Sync patterns follow an idempotent upsert model:

  • Accrual Validation: Match IT1 extended amounts (quantity × unit price) minus SAC allowances against contracted tier rates.
  • Deduction Reconciliation: Align vendor-managed inventory (VMI) deductions with POS sell-through data.
  • Promo Tracking: Map REF*ZZ campaign codes to active marketing calendars. Unmatched codes trigger automated vendor inquiry workflows.

Decoupling parsing from downstream sync allows ops teams to replay failed batches without reprocessing entire vendor files.

Operationalizing CSV & EDI Parsing Workflows

Modern trade finance stacks rarely handle EDI in isolation. Flat-file CSV exports from supplier portals, POS terminals, and third-party logistics providers arrive alongside X12 streams. Harmonizing these formats requires a unified normalization layer that standardizes column names, currency codes, and date formats before routing to the reconciliation engine.

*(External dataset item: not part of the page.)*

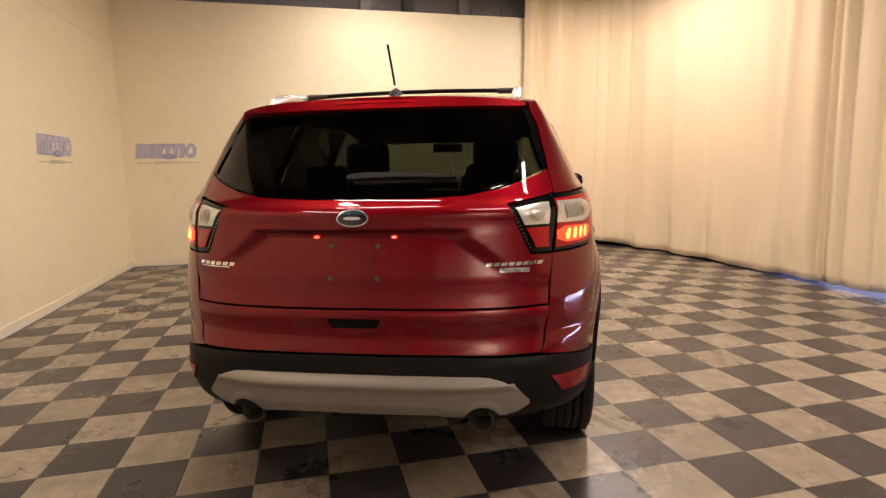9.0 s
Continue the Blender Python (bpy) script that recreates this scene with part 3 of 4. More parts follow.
# doors, fenders and quarters
HANDLES = ((0.372, 1.062), (1.362, 0.990))
CUP_R, CUP_F = (ellipse(ux(x, z), z, 0.054, 0.047, 36) for x, z in HANDLES)
rear_door = pair("rear_door", side_line(*SHUT_R, *ARCH_R[24:37], *REDLOW[1:3], *SHUT_B[-2::-1], *BELT[5:8]), M_RED, disp=flank, hole=CUP_R)
front_door = pair("front_door", side_line(*BELT[4::-1], *SHUT_F[1:], *REDLOW[3:1:-1], *SHUT_B[2:0:-1]), M_RED, disp=flank, hole=CUP_F)
fender = pair("fender", side_line(*SHUT_F[::-1], (2.409, 1.052), *HOODLINE[:3], (2.93, 0.978), (3.097, 0.866), (3.165, 0.835), (3.13, 0.577), *ARCH_F[31:3:-1]), M_RED, disp=flank)
QUARTER = side_line(*SHUT_R[::-1], *BELT[8:], *DLO_TOP[1:5], (0.30, 1.607), *RAIL_TOP[2::-1])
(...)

When designing your CSV & EDI Parsing Workflows, enforce a canonical schema at ingestion, transform trade-specific qualifiers into standardized enums, and emit structured JSON or Parquet outputs. This ensures that downstream analytics, audit trails, and ERP sync processes operate on deterministic, version-controlled data.

Conclusion

Parsing EDI 810 invoices with Python requires a reconciliation-first architecture that anticipates trade promotion complexity, scales asynchronously, and categorizes errors for rapid resolution. Key correctness points: split on ~ (not newlines) for segment boundaries, compute extended_amount as quantity × unit_price rather than reading IT105 as an amount, and divide SAC05 cent-denominated values by 100 before financial comparisons. By combining Pydantic schema enforcement, async I/O, and tiered error routing, ETL developers and finance ops teams can transform raw X12 streams into audit-ready, ERP-synced financial records.